## Problem
Starting at the first line of the data, please print exactly those lines through the one that holds "of a camera", omitting every picture.

------------------------------------

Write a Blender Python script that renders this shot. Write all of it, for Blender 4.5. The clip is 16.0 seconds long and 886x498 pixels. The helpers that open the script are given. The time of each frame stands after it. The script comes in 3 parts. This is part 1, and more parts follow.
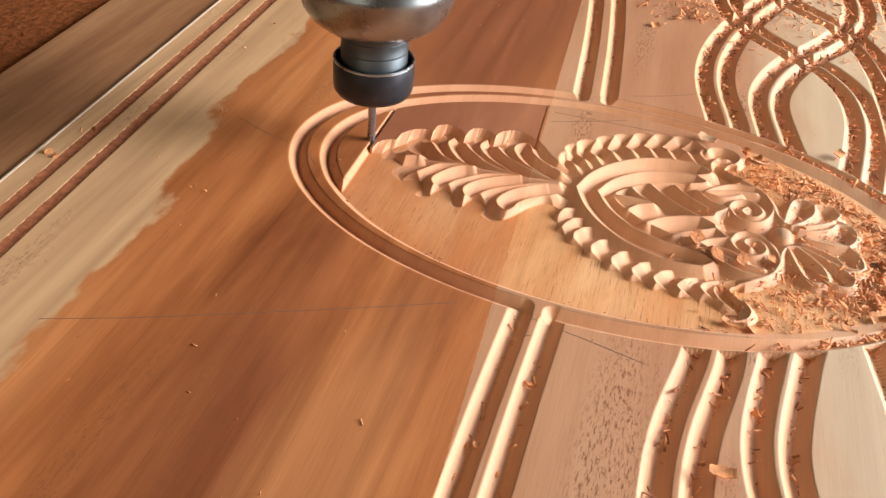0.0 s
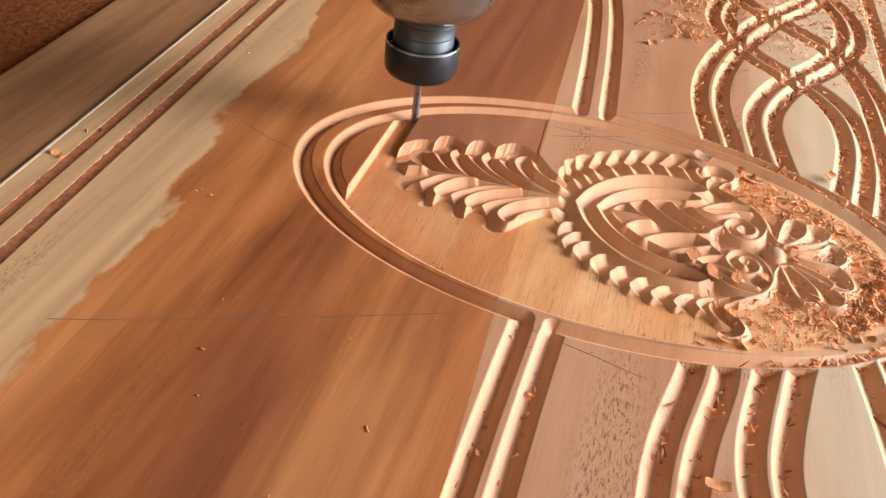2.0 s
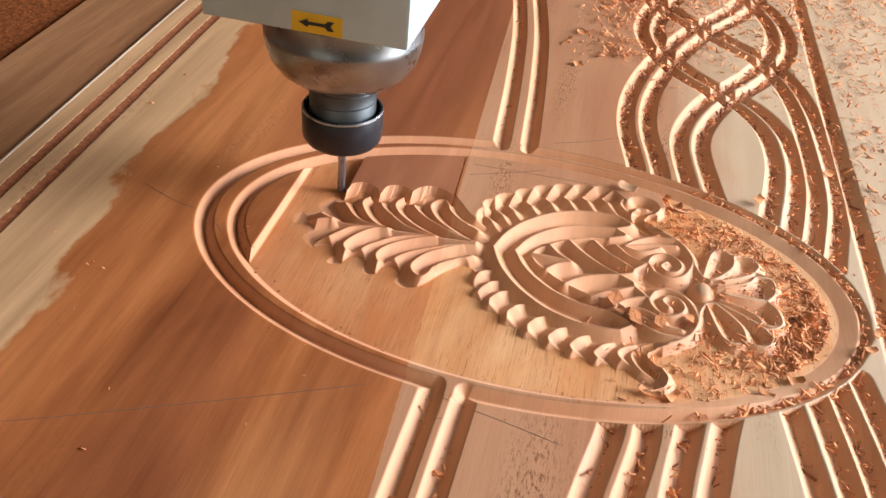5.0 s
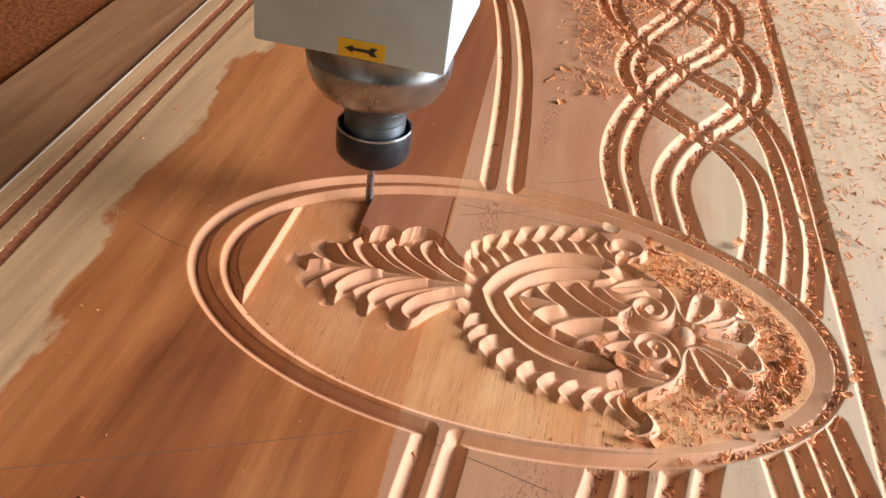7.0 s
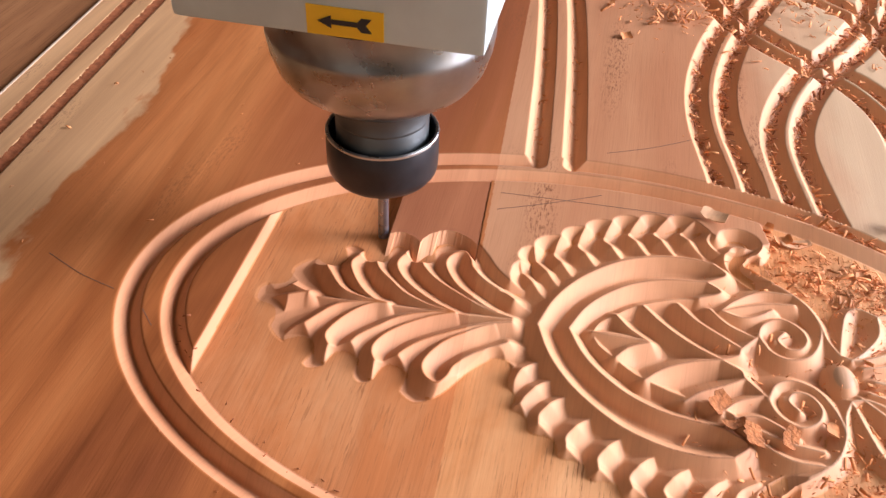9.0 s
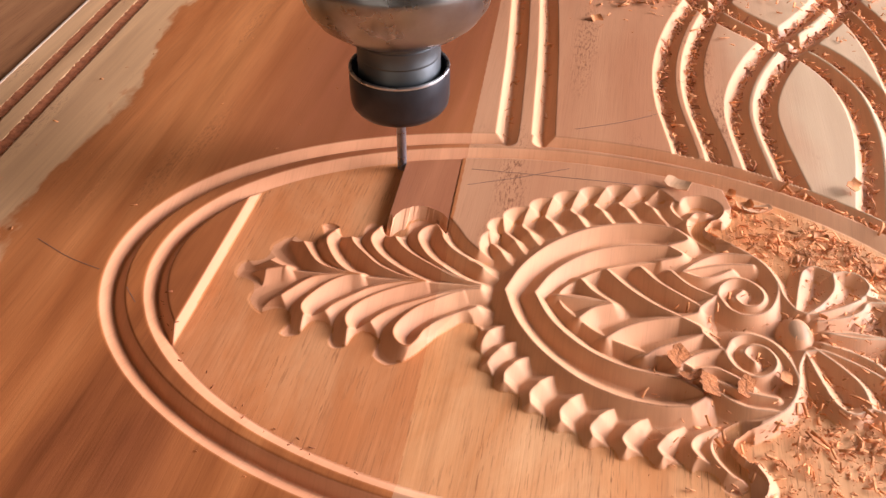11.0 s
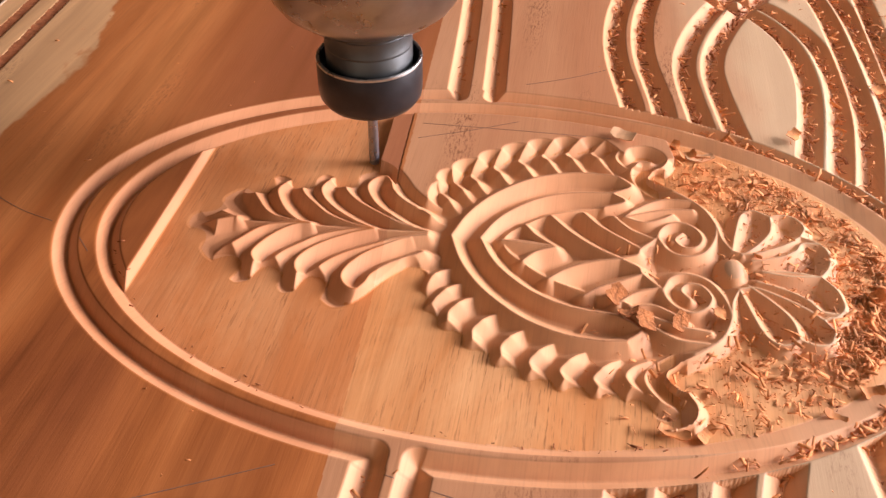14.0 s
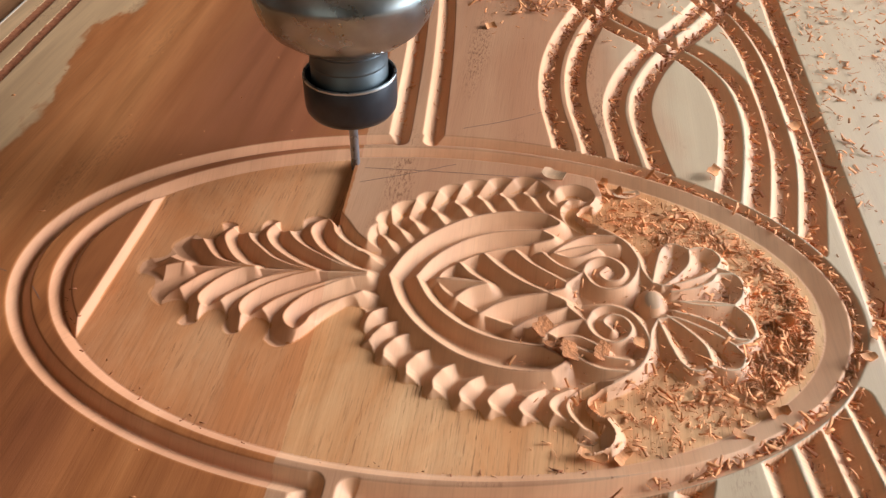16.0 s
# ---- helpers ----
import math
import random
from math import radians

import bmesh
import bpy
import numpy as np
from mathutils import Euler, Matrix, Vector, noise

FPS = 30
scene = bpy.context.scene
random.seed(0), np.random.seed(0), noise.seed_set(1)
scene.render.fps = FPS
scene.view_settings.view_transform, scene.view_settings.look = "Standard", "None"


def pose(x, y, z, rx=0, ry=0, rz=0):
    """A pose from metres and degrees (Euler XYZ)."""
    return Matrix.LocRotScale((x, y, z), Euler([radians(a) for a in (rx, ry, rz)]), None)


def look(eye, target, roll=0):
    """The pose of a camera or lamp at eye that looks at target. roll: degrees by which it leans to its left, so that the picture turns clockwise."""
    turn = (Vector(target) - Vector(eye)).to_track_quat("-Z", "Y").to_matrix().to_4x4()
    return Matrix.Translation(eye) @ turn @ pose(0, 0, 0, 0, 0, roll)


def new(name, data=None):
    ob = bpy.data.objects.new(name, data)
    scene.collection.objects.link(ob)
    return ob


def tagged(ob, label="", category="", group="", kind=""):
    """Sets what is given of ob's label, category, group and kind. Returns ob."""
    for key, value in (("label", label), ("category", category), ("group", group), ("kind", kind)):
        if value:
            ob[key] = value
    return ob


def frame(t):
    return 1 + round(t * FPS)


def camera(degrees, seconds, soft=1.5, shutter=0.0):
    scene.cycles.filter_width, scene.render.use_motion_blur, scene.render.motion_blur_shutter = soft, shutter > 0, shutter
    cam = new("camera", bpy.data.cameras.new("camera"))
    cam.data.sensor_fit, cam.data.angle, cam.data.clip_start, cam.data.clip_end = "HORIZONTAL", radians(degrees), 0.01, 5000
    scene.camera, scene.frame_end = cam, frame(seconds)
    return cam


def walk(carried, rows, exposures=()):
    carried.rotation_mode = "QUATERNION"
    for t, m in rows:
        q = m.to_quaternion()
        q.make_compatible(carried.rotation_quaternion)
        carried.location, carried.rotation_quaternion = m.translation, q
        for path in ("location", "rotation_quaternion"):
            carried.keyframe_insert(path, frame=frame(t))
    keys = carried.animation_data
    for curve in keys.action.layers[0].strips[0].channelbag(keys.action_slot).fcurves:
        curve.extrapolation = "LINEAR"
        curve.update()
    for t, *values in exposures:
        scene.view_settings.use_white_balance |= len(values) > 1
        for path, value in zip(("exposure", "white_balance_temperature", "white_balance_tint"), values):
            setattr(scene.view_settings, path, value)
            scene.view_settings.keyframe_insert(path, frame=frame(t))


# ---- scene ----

------------------------------------

## Finished task
Write a Blender Python script that renders this shot. Write all of it, for Blender 4.5. The clip is 16.0 seconds long and 886x498 pixels. The helpers that open the script are given. The time of each frame stands after it. The script comes in 3 parts. This is part 1, and more parts follow.
0.0 s
2.0 s
5.0 s
7.0 s
9.0 s
11.0 s
14.0 s
16.0 s
# ---- helpers ----
import math
import random
from math import radians

import bmesh
import bpy
import numpy as np
from mathutils import Euler, Matrix, Vector, noise

FPS = 30
scene = bpy.context.scene
random.seed(0), np.random.seed(0), noise.seed_set(1)
scene.render.fps = FPS
scene.view_settings.view_transform, scene.view_settings.look = "Standard", "None"


def pose(x, y, z, rx=0, ry=0, rz=0):
    """A pose from metres and degrees (Euler XYZ)."""
    return Matrix.LocRotScale((x, y, z), Euler([radians(a) for a in (rx, ry, rz)]), None)


def look(eye, target, roll=0):
    """The pose of a camera or lamp at eye that looks at target. roll: degrees by which it leans to its left, so that the picture turns clockwise."""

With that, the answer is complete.